*Task details:*
Output every line exactly as written. Leave out pictures.

-- START OF Given data --

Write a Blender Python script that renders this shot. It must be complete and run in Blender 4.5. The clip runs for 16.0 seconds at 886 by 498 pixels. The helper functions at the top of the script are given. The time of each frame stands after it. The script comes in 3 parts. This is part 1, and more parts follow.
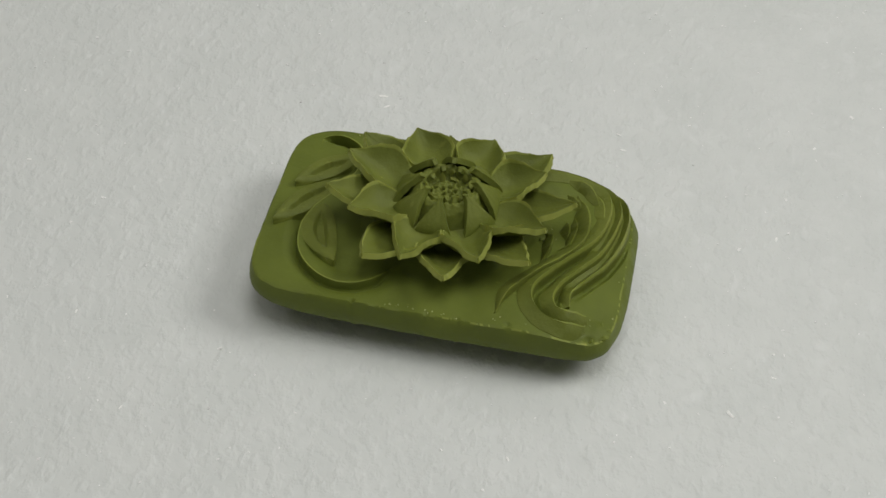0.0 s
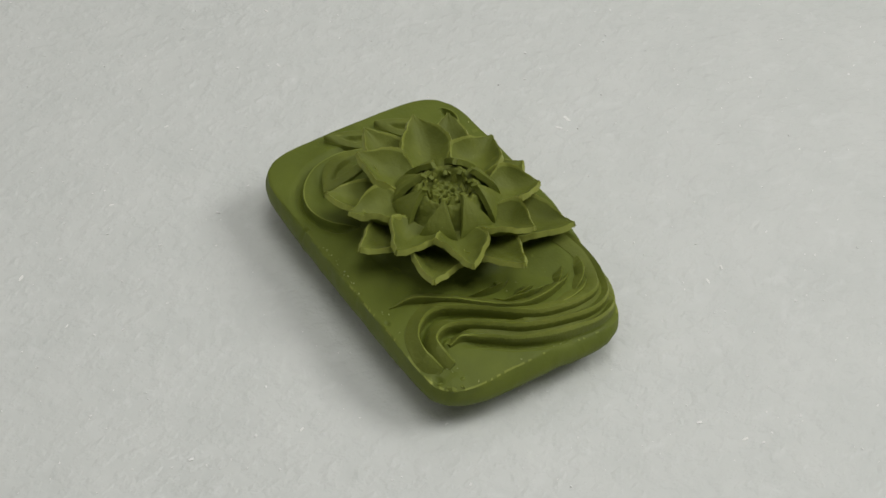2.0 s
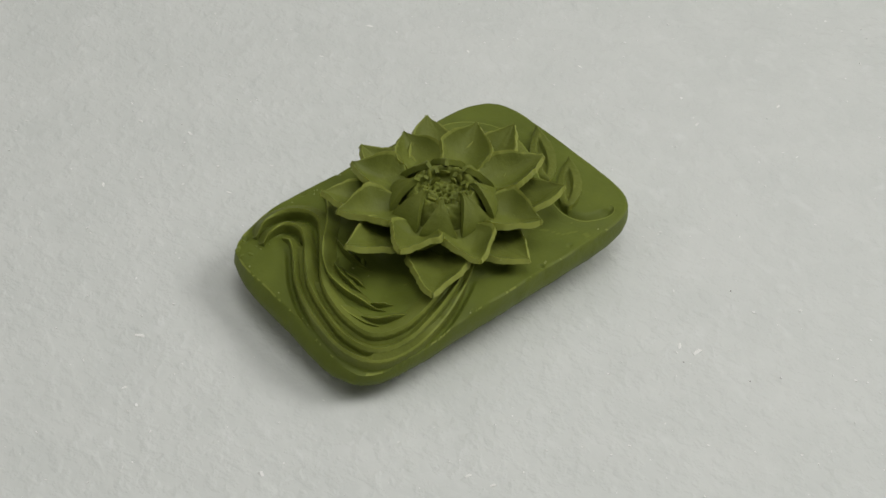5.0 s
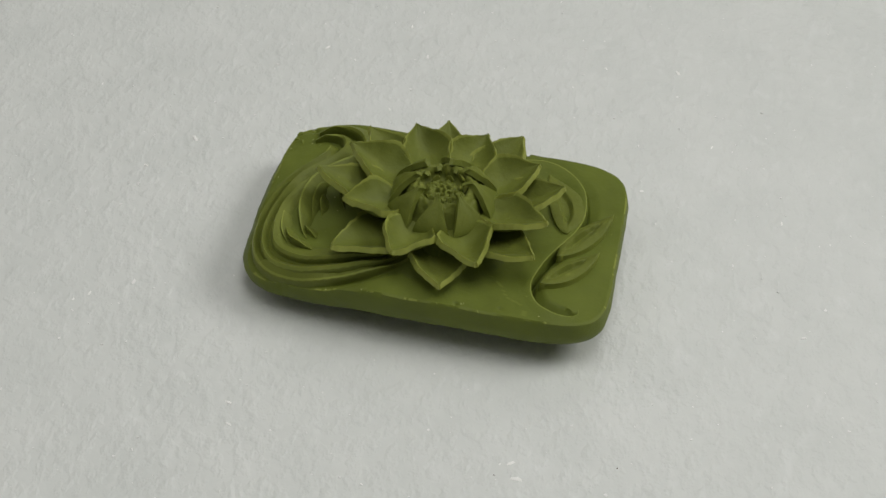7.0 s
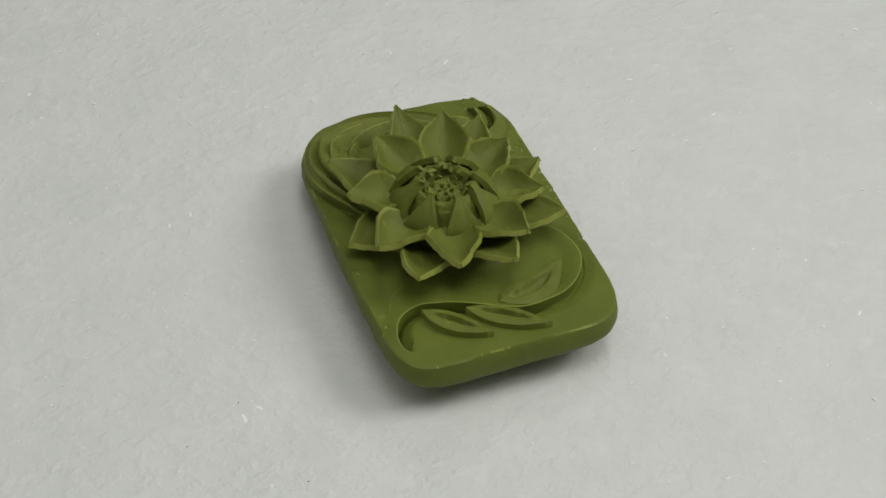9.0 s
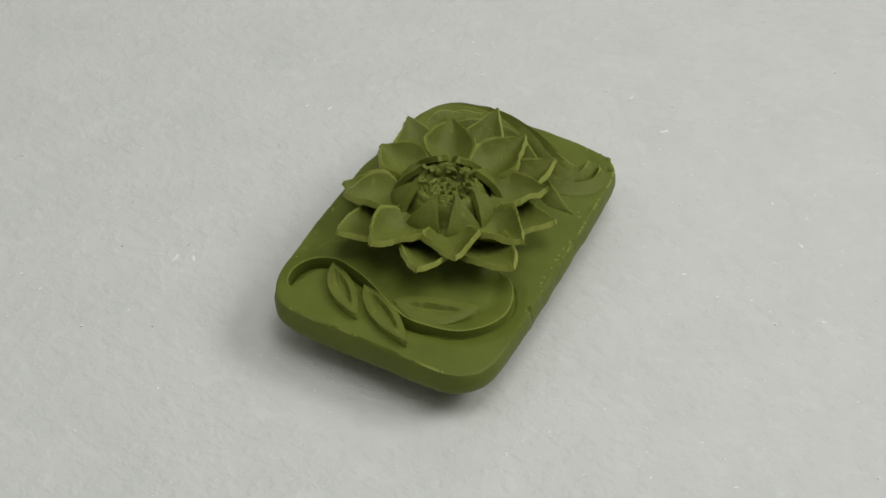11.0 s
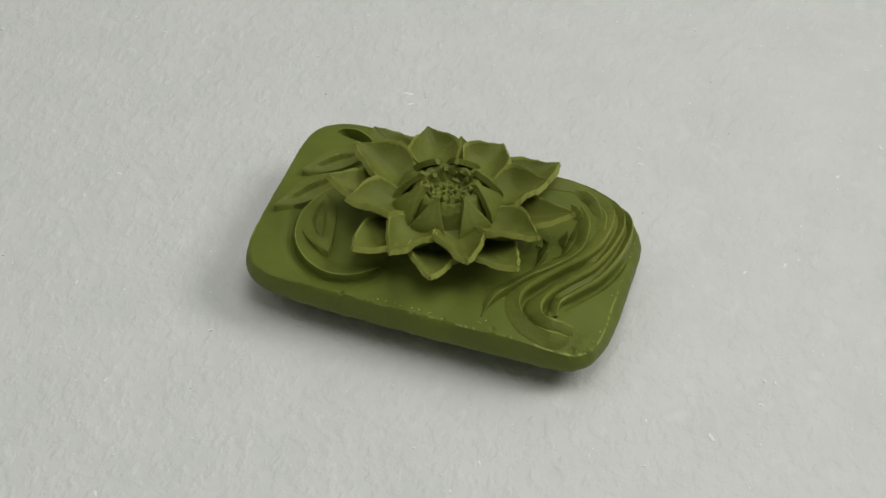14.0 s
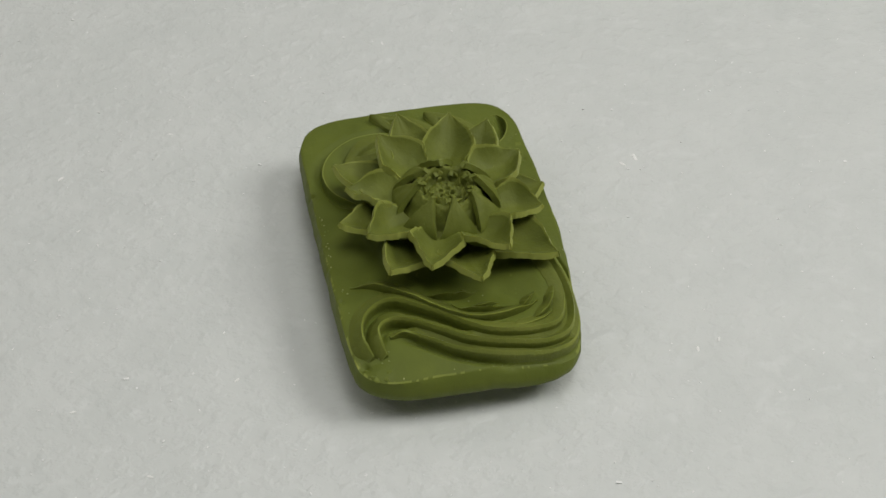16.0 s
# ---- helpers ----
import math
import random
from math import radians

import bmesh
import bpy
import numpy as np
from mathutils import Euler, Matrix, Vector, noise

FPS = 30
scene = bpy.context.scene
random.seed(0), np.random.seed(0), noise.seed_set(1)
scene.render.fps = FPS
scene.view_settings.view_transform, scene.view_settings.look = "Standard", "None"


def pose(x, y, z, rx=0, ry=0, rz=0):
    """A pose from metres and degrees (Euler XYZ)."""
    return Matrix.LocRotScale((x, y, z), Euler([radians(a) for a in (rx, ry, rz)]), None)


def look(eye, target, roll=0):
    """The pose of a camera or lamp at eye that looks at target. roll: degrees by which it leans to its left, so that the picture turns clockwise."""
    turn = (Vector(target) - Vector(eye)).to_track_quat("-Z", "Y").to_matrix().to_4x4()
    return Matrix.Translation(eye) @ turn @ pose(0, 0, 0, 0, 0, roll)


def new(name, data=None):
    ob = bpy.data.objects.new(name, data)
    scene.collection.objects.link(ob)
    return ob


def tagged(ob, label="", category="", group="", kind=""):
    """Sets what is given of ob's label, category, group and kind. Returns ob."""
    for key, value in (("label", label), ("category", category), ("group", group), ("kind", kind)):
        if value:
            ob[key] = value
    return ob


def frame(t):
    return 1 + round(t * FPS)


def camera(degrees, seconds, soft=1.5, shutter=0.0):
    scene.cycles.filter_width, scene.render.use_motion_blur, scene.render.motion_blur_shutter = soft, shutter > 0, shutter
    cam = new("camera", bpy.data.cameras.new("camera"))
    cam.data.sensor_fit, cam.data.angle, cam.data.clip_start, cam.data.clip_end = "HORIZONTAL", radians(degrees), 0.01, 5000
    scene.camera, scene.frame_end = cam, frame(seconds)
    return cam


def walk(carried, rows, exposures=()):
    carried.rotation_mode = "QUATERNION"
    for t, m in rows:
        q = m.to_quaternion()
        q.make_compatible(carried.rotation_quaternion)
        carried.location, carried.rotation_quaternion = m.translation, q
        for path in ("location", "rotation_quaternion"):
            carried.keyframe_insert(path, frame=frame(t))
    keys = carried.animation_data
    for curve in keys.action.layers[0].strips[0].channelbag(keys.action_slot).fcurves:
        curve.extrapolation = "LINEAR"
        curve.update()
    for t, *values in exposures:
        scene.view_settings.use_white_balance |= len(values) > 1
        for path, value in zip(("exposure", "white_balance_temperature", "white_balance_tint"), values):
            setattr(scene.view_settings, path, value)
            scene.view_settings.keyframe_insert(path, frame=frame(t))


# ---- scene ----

-- END OF Given data --

*Written answer:*
Write a Blender Python script that renders this shot. It must be complete and run in Blender 4.5. The clip runs for 16.0 seconds at 886 by 498 pixels. The helper functions at the top of the script are given. The time of each frame stands after it. The script comes in 3 parts. This is part 1, and more parts follow.
0.0 s
2.0 s
5.0 s
7.0 s
9.0 s
11.0 s
14.0 s
16.0 s
# ---- helpers ----
import math
import random
from math import radians

import bmesh
import bpy
import numpy as np
from mathutils import Euler, Matrix, Vector, noise

FPS = 30
scene = bpy.context.scene
random.seed(0), np.random.seed(0), noise.seed_set(1)
scene.render.fps = FPS
scene.view_settings.view_transform, scene.view_settings.look = "Standard", "None"


def pose(x, y, z, rx=0, ry=0, rz=0):
    """A pose from metres and degrees (Euler XYZ)."""
    return Matrix.LocRotScale((x, y, z), Euler([radians(a) for a in (rx, ry, rz)]), None)


def look(eye, target, roll=0):
    """The pose of a camera or lamp at eye that looks at target. roll: degrees by which it leans to its left, so that the picture turns clockwise."""
    turn = (Vector(target) - Vector(eye)).to_track_quat("-Z", "Y").to_matrix().to_4x4()
    return Matrix.Translation(eye) @ turn @ pose(0, 0, 0, 0, 0, roll)


def new(name, data=None):
    ob = bpy.data.objects.new(name, data)
    scene.collection.objects.link(ob)
    return ob


def tagged(ob, label="", category="", group="", kind=""):
    """Sets what is given of ob's label, category, group and kind. Returns ob."""
    for key, value in (("label", label), ("category", category), ("group", group), ("kind", kind)):
        if value:
            ob[key] = value
    return ob


def frame(t):
    return 1 + round(t * FPS)


def camera(degrees, seconds, soft=1.5, shutter=0.0):
    scene.cycles.filter_width, scene.render.use_motion_blur, scene.render.motion_blur_shutter = soft, shutter > 0, shutter
    cam = new("camera", bpy.data.cameras.new("camera"))
    cam.data.sensor_fit, cam.data.angle, cam.data.clip_start, cam.data.clip_end = "HORIZONTAL", radians(degrees), 0.01, 5000
    scene.camera, scene.frame_end = cam, frame(seconds)
    return cam


def walk(carried, rows, exposures=()):
    carried.rotation_mode = "QUATERNION"
    for t, m in rows:
        q = m.to_quaternion()
        q.make_compatible(carried.rotation_quaternion)
        carried.location, carried.rotation_quaternion = m.translation, q
        for path in ("location", "rotation_quaternion"):
            carried.keyframe_insert(path, frame=frame(t))
    keys = carried.animation_data
    for curve in keys.action.layers[0].strips[0].channelbag(keys.action_slot).fcurves:
        curve.extrapolation = "LINEAR"
        curve.update()
    for t, *values in exposures:
        scene.view_settings.use_white_balance |= len(values) > 1
        for path, value in zip(("exposure", "white_balance_temperature", "white_balance_tint"), values):
            setattr(scene.view_settings, path, value)
            scene.view_settings.keyframe_insert(path, frame=frame(t))


# ---- scene ----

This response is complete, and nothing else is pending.